** START **

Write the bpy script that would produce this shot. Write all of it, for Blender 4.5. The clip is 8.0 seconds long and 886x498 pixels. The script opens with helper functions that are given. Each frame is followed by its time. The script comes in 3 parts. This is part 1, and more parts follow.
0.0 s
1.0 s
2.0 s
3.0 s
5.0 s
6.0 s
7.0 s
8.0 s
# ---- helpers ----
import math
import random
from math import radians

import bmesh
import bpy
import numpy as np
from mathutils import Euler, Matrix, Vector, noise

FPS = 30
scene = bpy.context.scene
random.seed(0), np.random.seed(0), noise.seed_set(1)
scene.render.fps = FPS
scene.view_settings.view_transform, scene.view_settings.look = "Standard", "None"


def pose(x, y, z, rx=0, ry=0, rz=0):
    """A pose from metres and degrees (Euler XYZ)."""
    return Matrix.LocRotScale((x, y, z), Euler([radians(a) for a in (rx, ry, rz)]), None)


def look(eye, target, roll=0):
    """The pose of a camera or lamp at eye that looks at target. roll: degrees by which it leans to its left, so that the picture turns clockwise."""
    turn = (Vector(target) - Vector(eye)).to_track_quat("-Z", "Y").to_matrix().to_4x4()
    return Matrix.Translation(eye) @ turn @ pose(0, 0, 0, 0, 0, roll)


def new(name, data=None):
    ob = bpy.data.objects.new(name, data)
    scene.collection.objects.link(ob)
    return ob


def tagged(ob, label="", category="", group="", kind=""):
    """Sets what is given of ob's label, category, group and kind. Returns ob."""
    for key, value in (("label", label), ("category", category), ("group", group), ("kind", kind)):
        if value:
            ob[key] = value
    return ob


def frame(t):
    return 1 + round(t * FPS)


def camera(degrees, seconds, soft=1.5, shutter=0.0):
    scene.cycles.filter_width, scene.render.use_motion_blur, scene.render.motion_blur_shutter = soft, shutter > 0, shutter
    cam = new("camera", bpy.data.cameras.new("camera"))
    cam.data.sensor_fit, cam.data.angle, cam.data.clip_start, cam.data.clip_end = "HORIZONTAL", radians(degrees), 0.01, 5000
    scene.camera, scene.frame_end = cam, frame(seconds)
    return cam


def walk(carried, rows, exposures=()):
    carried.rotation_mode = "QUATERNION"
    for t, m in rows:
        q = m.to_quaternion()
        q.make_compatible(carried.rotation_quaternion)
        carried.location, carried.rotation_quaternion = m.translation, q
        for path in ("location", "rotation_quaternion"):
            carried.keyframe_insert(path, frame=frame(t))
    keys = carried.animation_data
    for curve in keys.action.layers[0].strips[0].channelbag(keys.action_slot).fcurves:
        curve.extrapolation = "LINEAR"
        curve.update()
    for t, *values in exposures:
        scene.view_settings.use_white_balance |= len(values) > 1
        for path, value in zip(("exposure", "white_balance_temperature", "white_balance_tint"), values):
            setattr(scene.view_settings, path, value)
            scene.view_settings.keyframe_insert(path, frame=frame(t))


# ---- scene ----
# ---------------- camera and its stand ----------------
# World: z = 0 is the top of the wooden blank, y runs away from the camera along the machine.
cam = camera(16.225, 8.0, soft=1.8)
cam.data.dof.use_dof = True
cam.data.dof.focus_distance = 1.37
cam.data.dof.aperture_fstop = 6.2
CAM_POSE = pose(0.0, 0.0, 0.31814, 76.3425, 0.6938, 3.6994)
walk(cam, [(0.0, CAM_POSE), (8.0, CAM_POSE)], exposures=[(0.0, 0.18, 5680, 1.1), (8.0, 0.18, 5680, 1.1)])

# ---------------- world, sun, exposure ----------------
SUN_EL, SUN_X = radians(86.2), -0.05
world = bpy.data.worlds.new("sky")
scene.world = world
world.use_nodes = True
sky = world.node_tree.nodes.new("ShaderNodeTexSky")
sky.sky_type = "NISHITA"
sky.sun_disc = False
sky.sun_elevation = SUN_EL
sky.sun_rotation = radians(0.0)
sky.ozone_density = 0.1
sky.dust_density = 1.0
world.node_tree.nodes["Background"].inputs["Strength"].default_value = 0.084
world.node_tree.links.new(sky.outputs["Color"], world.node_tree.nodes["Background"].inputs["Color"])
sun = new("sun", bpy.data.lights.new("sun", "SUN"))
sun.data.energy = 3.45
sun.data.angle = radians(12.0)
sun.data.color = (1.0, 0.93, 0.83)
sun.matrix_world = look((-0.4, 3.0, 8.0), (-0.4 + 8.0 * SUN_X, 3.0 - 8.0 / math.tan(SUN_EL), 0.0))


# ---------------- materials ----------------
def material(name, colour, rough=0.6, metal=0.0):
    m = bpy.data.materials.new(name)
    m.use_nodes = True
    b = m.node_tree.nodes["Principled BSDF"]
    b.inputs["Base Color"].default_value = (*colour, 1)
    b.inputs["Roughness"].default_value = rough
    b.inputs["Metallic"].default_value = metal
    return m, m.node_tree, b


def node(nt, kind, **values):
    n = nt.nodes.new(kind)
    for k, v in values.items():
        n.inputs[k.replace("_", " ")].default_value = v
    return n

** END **
** START **

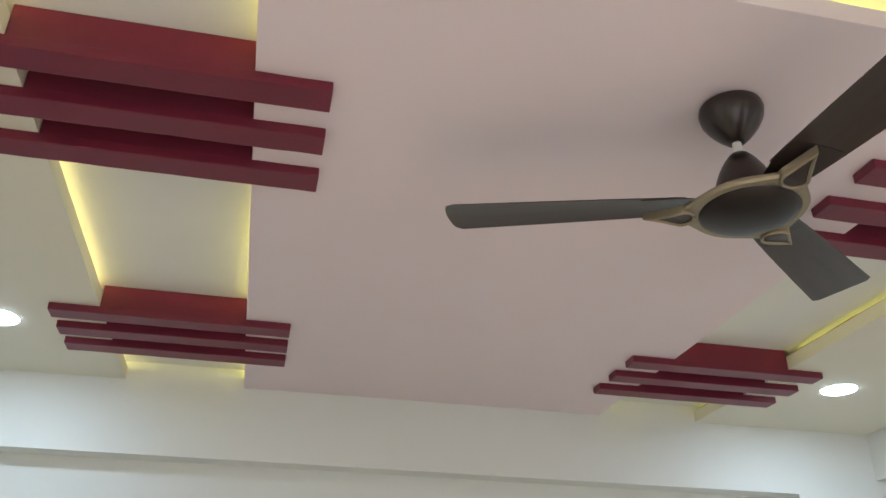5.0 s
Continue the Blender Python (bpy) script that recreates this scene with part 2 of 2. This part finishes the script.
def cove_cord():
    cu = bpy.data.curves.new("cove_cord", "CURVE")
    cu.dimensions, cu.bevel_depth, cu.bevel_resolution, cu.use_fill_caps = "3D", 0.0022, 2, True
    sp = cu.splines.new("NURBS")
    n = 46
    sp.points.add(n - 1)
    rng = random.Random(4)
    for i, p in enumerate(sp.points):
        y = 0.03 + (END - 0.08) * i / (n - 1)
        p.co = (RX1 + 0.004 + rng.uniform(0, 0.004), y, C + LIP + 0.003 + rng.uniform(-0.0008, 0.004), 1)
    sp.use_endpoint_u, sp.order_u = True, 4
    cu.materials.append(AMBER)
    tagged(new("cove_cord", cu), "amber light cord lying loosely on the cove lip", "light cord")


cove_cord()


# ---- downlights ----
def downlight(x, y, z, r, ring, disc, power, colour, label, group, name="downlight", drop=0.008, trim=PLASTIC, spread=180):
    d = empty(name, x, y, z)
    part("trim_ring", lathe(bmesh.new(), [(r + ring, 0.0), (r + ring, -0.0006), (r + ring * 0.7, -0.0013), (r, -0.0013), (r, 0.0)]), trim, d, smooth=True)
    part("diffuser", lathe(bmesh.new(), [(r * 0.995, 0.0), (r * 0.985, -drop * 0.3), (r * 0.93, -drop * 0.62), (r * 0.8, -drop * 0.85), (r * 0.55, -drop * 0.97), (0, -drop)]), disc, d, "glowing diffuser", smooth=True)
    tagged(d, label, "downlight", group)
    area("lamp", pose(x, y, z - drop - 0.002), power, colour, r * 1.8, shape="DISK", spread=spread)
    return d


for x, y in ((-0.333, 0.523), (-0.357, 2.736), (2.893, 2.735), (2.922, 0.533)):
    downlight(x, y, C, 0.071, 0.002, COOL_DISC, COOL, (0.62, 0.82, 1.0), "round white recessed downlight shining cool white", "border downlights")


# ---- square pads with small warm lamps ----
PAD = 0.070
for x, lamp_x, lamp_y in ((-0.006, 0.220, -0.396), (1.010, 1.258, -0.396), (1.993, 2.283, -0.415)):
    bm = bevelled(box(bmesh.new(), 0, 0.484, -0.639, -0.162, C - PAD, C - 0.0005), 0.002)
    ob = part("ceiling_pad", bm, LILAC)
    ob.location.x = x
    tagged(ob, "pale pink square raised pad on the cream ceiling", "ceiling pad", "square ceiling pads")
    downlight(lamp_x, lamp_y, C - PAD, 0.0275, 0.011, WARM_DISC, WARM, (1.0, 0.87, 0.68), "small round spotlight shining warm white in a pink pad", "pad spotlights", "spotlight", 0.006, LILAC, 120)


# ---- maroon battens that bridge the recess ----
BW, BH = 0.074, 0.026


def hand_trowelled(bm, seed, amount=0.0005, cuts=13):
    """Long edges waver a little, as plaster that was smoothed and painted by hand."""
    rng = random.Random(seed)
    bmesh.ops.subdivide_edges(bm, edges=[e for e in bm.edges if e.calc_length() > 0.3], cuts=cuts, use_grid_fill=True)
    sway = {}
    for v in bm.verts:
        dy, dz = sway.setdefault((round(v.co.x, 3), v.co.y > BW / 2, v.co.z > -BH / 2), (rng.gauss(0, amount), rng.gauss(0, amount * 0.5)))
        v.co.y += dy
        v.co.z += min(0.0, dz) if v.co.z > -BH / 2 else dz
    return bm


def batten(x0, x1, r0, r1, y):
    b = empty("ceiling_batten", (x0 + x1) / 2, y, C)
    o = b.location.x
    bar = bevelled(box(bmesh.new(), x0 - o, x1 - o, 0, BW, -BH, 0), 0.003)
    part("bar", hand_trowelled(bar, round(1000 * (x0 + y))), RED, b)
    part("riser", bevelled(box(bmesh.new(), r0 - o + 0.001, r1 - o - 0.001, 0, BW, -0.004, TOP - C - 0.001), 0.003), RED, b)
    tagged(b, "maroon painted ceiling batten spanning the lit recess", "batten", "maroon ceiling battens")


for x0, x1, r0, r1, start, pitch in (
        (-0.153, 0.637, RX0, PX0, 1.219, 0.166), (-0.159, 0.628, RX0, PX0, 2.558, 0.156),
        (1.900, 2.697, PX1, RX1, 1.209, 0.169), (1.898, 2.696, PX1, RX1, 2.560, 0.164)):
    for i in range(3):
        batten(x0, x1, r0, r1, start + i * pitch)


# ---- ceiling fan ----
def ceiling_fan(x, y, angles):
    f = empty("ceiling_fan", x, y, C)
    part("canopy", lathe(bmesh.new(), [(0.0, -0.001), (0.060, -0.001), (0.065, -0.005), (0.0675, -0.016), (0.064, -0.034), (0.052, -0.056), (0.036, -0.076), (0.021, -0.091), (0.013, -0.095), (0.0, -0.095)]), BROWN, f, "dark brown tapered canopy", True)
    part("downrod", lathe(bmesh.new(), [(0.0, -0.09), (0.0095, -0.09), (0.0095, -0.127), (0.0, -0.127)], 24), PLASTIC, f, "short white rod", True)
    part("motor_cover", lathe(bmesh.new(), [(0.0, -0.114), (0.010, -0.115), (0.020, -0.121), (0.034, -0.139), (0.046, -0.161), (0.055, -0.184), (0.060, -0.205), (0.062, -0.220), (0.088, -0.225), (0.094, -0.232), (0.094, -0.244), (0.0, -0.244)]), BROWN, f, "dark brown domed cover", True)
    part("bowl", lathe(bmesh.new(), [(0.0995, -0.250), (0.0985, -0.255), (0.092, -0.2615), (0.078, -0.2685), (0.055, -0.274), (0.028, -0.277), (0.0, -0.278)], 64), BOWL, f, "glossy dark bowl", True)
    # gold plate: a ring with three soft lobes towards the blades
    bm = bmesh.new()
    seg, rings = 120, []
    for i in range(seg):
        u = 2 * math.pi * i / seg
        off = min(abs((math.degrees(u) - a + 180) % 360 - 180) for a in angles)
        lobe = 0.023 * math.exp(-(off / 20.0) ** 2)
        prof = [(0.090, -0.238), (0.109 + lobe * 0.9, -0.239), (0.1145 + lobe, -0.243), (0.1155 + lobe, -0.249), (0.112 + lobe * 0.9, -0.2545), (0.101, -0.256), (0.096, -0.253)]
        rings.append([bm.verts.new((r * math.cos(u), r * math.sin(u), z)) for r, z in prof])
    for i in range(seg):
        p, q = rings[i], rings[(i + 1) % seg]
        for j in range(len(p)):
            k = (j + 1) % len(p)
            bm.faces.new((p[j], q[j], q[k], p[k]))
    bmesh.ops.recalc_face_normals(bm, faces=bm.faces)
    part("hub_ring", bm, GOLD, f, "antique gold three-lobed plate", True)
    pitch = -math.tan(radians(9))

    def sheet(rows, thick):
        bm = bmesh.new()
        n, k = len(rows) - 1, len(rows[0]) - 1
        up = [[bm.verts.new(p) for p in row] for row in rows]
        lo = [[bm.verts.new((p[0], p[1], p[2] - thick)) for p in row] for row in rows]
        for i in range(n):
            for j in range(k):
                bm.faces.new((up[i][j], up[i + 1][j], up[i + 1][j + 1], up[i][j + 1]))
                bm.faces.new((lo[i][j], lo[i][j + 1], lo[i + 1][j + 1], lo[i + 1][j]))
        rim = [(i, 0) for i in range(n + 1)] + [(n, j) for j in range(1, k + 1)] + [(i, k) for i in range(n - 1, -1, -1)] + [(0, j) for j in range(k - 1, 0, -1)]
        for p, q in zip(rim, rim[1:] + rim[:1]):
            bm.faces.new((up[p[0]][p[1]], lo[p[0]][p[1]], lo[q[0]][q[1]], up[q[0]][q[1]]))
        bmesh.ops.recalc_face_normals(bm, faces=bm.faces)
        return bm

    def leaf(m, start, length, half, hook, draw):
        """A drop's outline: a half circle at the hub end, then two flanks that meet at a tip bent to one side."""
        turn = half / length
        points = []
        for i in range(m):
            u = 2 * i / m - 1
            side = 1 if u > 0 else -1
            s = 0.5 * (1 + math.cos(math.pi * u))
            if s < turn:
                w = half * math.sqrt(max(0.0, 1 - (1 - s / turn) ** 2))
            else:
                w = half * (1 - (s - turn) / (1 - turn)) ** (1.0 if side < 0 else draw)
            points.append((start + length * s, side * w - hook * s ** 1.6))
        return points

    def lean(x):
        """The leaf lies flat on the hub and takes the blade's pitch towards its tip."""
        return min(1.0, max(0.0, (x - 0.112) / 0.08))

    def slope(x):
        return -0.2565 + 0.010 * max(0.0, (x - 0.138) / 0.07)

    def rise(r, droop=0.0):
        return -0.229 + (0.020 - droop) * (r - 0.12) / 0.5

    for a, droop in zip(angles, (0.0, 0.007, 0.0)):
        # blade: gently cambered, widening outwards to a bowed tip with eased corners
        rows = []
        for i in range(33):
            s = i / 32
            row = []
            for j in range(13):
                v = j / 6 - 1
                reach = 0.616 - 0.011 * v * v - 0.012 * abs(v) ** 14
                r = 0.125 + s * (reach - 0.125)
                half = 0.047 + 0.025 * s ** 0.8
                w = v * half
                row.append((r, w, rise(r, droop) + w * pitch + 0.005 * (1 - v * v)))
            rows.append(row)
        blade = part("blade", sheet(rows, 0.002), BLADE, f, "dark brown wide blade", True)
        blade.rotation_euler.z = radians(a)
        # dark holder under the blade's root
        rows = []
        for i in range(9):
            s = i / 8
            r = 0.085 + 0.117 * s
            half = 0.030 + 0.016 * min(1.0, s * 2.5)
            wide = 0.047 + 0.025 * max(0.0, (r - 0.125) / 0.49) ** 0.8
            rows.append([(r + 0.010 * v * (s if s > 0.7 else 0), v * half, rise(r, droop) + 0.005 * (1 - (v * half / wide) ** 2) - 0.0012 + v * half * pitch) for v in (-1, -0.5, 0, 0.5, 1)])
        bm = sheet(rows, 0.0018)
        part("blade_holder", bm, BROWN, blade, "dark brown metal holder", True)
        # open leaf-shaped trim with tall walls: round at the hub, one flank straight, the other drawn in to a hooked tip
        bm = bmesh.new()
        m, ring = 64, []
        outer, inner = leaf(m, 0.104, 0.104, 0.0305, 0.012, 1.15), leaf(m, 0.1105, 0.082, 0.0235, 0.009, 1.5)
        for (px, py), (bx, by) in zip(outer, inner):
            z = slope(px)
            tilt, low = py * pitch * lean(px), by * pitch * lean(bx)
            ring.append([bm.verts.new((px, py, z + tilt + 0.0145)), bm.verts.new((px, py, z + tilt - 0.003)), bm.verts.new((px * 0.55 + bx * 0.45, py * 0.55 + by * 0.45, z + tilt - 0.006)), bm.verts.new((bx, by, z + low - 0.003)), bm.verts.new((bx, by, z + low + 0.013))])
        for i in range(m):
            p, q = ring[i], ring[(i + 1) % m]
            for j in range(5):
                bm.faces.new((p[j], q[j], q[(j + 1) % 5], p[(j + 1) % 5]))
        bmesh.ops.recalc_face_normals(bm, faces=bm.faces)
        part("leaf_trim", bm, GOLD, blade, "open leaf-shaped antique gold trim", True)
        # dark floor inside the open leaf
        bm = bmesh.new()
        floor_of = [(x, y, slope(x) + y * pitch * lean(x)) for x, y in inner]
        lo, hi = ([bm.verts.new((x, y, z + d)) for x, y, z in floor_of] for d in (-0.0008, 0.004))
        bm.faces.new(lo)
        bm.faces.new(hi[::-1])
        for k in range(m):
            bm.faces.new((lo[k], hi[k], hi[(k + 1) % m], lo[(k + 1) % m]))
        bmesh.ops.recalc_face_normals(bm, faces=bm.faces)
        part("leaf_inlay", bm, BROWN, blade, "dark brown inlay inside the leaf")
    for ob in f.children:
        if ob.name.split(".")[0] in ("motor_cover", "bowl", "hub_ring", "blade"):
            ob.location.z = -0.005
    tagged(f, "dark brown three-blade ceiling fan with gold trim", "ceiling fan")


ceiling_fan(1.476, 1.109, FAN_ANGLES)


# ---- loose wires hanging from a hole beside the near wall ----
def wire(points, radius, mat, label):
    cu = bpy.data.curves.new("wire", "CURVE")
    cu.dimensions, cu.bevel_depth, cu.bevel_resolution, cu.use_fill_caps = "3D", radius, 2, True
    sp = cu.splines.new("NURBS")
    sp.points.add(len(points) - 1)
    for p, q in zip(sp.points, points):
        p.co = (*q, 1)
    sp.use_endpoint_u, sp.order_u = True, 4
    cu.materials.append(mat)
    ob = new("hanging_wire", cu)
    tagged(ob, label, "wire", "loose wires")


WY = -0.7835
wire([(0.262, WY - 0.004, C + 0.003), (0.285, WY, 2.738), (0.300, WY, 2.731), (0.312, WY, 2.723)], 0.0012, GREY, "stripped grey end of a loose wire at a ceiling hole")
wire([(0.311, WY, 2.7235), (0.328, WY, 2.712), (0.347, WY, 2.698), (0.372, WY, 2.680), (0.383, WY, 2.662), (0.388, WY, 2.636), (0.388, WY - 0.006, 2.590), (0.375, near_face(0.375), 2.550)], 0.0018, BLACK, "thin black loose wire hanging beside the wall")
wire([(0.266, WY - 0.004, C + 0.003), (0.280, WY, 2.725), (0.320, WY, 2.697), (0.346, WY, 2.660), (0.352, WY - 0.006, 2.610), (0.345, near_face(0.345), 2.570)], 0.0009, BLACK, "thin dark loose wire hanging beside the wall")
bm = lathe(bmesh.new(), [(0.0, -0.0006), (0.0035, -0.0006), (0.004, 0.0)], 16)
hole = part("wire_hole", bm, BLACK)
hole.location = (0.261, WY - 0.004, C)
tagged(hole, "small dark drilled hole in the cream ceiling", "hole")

** END **

Report how many lines above hold the string "tagged", giving nothing but the number.

8